■ Dataset extract:
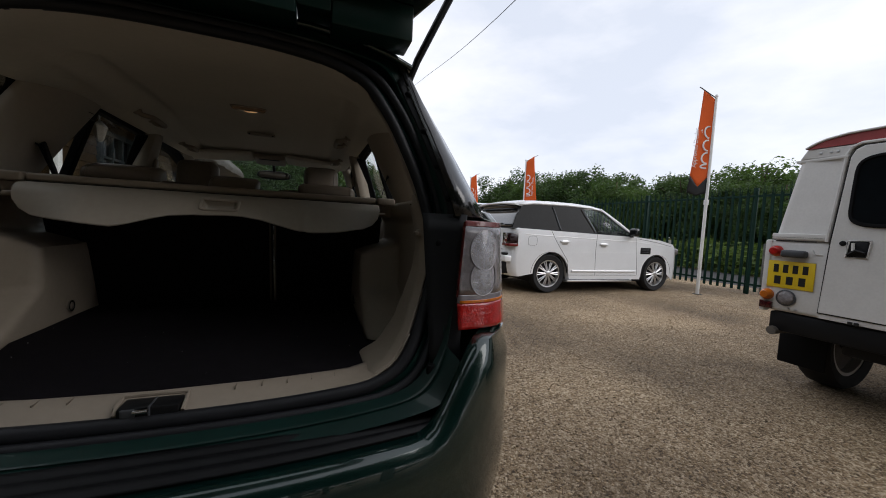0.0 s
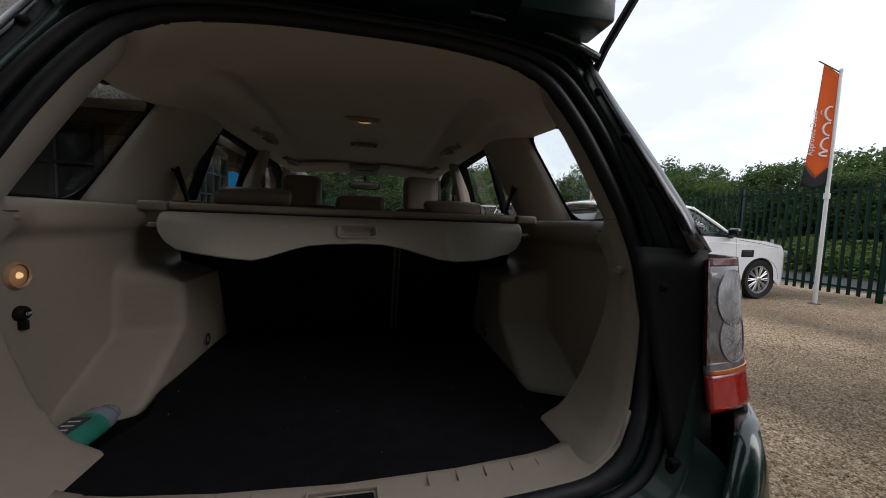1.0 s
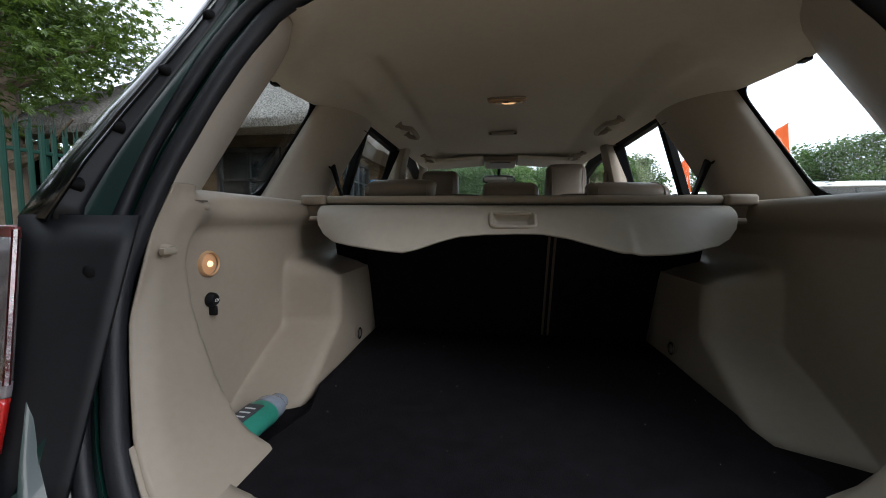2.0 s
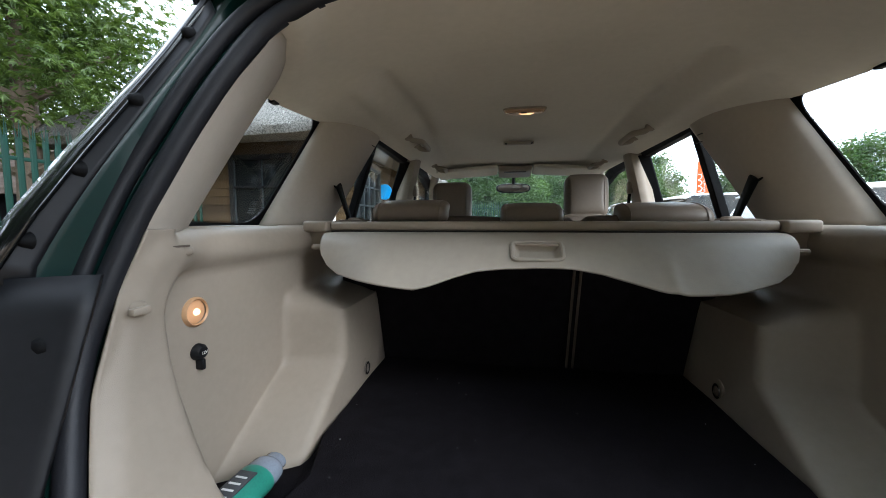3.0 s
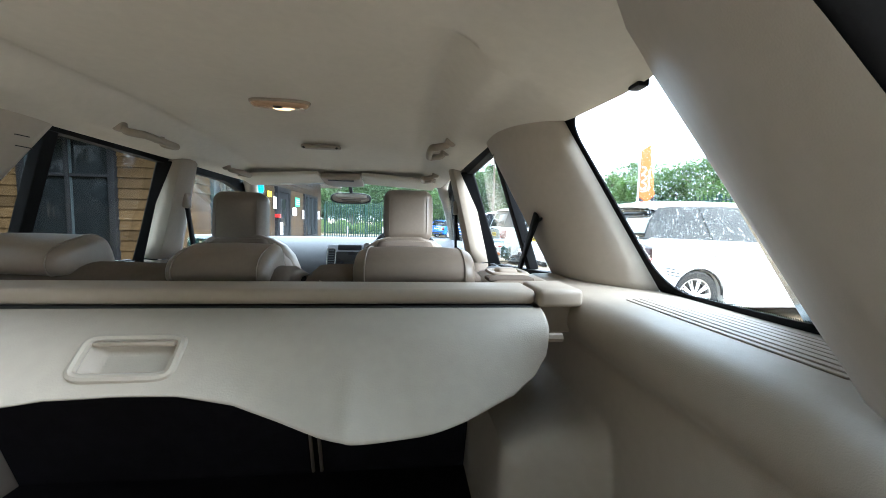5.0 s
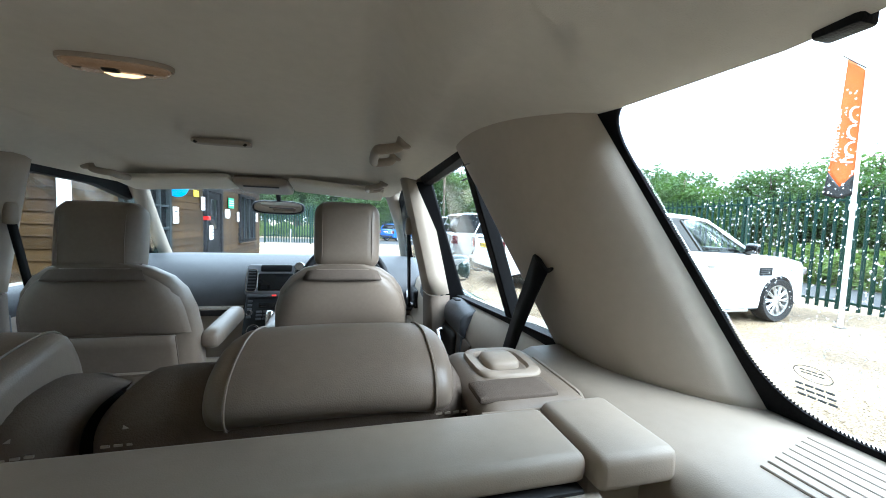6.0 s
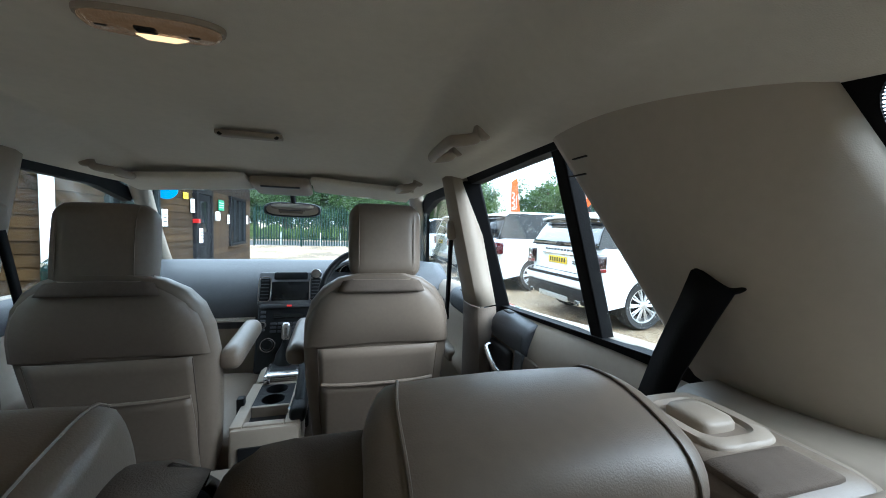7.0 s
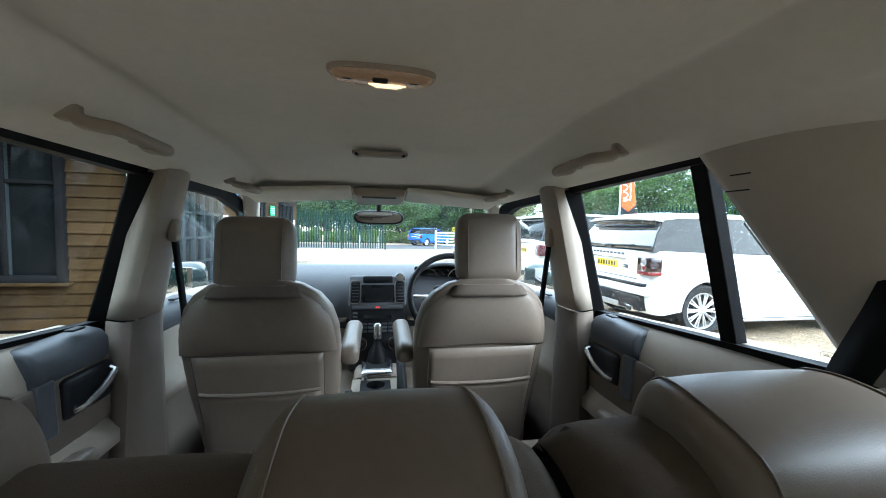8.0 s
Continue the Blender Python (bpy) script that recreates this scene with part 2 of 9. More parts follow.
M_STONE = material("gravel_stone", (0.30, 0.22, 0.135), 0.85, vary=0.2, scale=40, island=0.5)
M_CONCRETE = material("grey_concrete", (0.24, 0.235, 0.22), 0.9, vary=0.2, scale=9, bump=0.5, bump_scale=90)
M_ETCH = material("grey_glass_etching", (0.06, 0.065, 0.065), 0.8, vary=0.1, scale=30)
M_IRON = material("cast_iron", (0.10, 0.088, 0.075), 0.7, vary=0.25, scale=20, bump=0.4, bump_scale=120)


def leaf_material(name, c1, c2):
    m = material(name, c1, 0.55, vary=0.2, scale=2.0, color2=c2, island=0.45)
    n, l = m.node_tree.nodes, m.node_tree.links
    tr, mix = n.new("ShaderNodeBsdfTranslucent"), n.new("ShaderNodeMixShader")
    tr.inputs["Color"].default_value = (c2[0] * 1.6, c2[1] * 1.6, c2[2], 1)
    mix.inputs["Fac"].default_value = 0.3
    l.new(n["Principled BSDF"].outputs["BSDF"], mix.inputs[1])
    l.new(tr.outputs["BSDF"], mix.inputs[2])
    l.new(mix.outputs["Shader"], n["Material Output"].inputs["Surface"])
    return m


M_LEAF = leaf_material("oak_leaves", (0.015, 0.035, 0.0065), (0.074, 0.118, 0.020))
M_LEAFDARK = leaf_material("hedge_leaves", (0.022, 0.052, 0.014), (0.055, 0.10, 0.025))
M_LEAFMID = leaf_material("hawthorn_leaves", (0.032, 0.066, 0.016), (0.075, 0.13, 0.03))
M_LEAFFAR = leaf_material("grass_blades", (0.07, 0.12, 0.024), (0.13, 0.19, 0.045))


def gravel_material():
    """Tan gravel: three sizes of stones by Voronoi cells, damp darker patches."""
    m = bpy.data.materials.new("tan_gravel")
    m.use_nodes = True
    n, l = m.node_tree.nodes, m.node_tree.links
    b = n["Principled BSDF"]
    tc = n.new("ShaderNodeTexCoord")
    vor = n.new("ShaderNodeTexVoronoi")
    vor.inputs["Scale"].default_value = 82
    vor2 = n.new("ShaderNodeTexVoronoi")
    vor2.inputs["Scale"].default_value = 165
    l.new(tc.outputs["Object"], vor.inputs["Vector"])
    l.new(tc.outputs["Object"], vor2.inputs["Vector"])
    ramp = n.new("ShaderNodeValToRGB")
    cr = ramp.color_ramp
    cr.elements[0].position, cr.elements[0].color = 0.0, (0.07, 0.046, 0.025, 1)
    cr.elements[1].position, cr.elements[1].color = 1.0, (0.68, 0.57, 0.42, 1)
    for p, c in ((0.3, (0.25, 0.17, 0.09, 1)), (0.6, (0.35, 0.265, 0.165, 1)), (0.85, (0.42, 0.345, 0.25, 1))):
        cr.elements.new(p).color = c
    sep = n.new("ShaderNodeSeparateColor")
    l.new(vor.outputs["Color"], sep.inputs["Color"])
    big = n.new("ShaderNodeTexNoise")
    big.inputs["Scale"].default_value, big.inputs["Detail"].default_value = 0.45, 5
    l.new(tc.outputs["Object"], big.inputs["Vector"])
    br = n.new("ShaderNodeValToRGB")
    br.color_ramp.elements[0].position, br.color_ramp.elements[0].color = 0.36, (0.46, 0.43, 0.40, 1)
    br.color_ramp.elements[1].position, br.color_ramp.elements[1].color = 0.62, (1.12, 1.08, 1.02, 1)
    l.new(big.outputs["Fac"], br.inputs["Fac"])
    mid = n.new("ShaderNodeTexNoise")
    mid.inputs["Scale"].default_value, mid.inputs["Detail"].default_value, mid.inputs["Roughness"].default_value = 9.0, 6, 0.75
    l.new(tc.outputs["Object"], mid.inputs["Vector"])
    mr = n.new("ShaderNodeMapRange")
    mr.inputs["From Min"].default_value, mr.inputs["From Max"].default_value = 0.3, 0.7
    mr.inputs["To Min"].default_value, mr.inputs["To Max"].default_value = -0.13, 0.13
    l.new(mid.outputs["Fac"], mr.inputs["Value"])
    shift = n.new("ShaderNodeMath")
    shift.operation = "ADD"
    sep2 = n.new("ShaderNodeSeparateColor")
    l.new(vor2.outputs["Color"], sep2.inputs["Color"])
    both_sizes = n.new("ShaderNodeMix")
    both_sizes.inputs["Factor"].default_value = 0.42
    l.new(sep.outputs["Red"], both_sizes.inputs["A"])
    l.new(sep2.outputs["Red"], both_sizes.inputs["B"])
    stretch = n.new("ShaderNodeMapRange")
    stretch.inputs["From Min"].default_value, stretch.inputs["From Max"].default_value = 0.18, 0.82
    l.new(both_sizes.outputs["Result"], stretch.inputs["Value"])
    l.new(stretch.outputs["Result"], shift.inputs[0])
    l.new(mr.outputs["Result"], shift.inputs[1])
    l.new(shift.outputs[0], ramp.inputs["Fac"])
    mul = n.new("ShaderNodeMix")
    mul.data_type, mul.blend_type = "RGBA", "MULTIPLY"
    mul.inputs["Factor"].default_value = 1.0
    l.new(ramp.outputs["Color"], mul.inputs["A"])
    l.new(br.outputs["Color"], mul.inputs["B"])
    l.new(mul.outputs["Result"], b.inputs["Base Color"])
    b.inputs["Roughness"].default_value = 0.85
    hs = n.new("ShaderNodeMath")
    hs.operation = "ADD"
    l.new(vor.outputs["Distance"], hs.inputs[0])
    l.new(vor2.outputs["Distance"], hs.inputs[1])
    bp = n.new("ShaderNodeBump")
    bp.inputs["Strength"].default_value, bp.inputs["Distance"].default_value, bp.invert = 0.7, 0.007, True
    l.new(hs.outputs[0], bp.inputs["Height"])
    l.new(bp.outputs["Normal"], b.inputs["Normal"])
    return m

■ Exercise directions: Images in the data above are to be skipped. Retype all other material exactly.

■ Response to this task:
0.0 s
1.0 s
2.0 s
3.0 s
5.0 s
6.0 s
7.0 s
8.0 s
Continue the Blender Python (bpy) script that recreates this scene with part 2 of 9. More parts follow.
M_STONE = material("gravel_stone", (0.30, 0.22, 0.135), 0.85, vary=0.2, scale=40, island=0.5)
M_CONCRETE = material("grey_concrete", (0.24, 0.235, 0.22), 0.9, vary=0.2, scale=9, bump=0.5, bump_scale=90)
M_ETCH = material("grey_glass_etching", (0.06, 0.065, 0.065), 0.8, vary=0.1, scale=30)
M_IRON = material("cast_iron", (0.10, 0.088, 0.075), 0.7, vary=0.25, scale=20, bump=0.4, bump_scale=120)


def leaf_material(name, c1, c2):
    m = material(name, c1, 0.55, vary=0.2, scale=2.0, color2=c2, island=0.45)
    n, l = m.node_tree.nodes, m.node_tree.links
    tr, mix = n.new("ShaderNodeBsdfTranslucent"), n.new("ShaderNodeMixShader")
    tr.inputs["Color"].default_value = (c2[0] * 1.6, c2[1] * 1.6, c2[2], 1)
    mix.inputs["Fac"].default_value = 0.3
    l.new(n["Principled BSDF"].outputs["BSDF"], mix.inputs[1])
    l.new(tr.outputs["BSDF"], mix.inputs[2])
    l.new(mix.outputs["Shader"], n["Material Output"].inputs["Surface"])
    return m


M_LEAF = leaf_material("oak_leaves", (0.015, 0.035, 0.0065), (0.074, 0.118, 0.020))
M_LEAFDARK = leaf_material("hedge_leaves", (0.022, 0.052, 0.014), (0.055, 0.10, 0.025))
M_LEAFMID = leaf_material("hawthorn_leaves", (0.032, 0.066, 0.016), (0.075, 0.13, 0.03))
M_LEAFFAR = leaf_material("grass_blades", (0.07, 0.12, 0.024), (0.13, 0.19, 0.045))


def gravel_material():
    """Tan gravel: three sizes of stones by Voronoi cells, damp darker patches."""
    m = bpy.data.materials.new("tan_gravel")
    m.use_nodes = True
    n, l = m.node_tree.nodes, m.node_tree.links
    b = n["Principled BSDF"]
    tc = n.new("ShaderNodeTexCoord")
    vor = n.new("ShaderNodeTexVoronoi")
    vor.inputs["Scale"].default_value = 82
    vor2 = n.new("ShaderNodeTexVoronoi")
    vor2.inputs["Scale"].default_value = 165
    l.new(tc.outputs["Object"], vor.inputs["Vector"])
    l.new(tc.outputs["Object"], vor2.inputs["Vector"])
    ramp = n.new("ShaderNodeValToRGB")
    cr = ramp.color_ramp
    cr.elements[0].position, cr.elements[0].color = 0.0, (0.07, 0.046, 0.025, 1)
    cr.elements[1].position, cr.elements[1].color = 1.0, (0.68, 0.57, 0.42, 1)
    for p, c in ((0.3, (0.25, 0.17, 0.09, 1)), (0.6, (0.35, 0.265, 0.165, 1)), (0.85, (0.42, 0.345, 0.25, 1))):
        cr.elements.new(p).color = c
    sep = n.new("ShaderNodeSeparateColor")
    l.new(vor.outputs["Color"], sep.inputs["Color"])
    big = n.new("ShaderNodeTexNoise")
    big.inputs["Scale"].default_value, big.inputs["Detail"].default_value = 0.45, 5
    l.new(tc.outputs["Object"], big.inputs["Vector"])
    br = n.new("ShaderNodeValToRGB")
    br.color_ramp.elements[0].position, br.color_ramp.elements[0].color = 0.36, (0.46, 0.43, 0.40, 1)
    br.color_ramp.elements[1].position, br.color_ramp.elements[1].color = 0.62, (1.12, 1.08, 1.02, 1)
    l.new(big.outputs["Fac"], br.inputs["Fac"])
    mid = n.new("ShaderNodeTexNoise")
    mid.inputs["Scale"].default_value, mid.inputs["Detail"].default_value, mid.inputs["Roughness"].default_value = 9.0, 6, 0.75
    l.new(tc.outputs["Object"], mid.inputs["Vector"])
    mr = n.new("ShaderNodeMapRange")
    mr.inputs["From Min"].default_value, mr.inputs["From Max"].default_value = 0.3, 0.7
    mr.inputs["To Min"].default_value, mr.inputs["To Max"].default_value = -0.13, 0.13
    l.new(mid.outputs["Fac"], mr.inputs["Value"])
    shift = n.new("ShaderNodeMath")
    shift.operation = "ADD"
    sep2 = n.new("ShaderNodeSeparateColor")
    l.new(vor2.outputs["Color"], sep2.inputs["Color"])
    both_sizes = n.new("ShaderNodeMix")
    both_sizes.inputs["Factor"].default_value = 0.42
    l.new(sep.outputs["Red"], both_sizes.inputs["A"])
    l.new(sep2.outputs["Red"], both_sizes.inputs["B"])
    stretch = n.new("ShaderNodeMapRange")
    stretch.inputs["From Min"].default_value, stretch.inputs["From Max"].default_value = 0.18, 0.82
    l.new(both_sizes.outputs["Result"], stretch.inputs["Value"])
    l.new(stretch.outputs["Result"], shift.inputs[0])
    l.new(mr.outputs["Result"], shift.inputs[1])
    l.new(shift.outputs[0], ramp.inputs["Fac"])
    mul = n.new("ShaderNodeMix")
    mul.data_type, mul.blend_type = "RGBA", "MULTIPLY"
    mul.inputs["Factor"].default_value = 1.0
    l.new(ramp.outputs["Color"], mul.inputs["A"])
    l.new(br.outputs["Color"], mul.inputs["B"])
    l.new(mul.outputs["Result"], b.inputs["Base Color"])
    b.inputs["Roughness"].default_value = 0.85
    hs = n.new("ShaderNodeMath")
    hs.operation = "ADD"
    l.new(vor.outputs["Distance"], hs.inputs[0])
    l.new(vor2.outputs["Distance"], hs.inputs[1])
    bp = n.new("ShaderNodeBump")
    bp.inputs["Strength"].default_value, bp.inputs["Distance"].default_value, bp.invert = 0.7, 0.007, True
    l.new(hs.outputs[0], bp.inputs["Height"])
    l.new(bp.outputs["Normal"], b.inputs["Normal"])
    return m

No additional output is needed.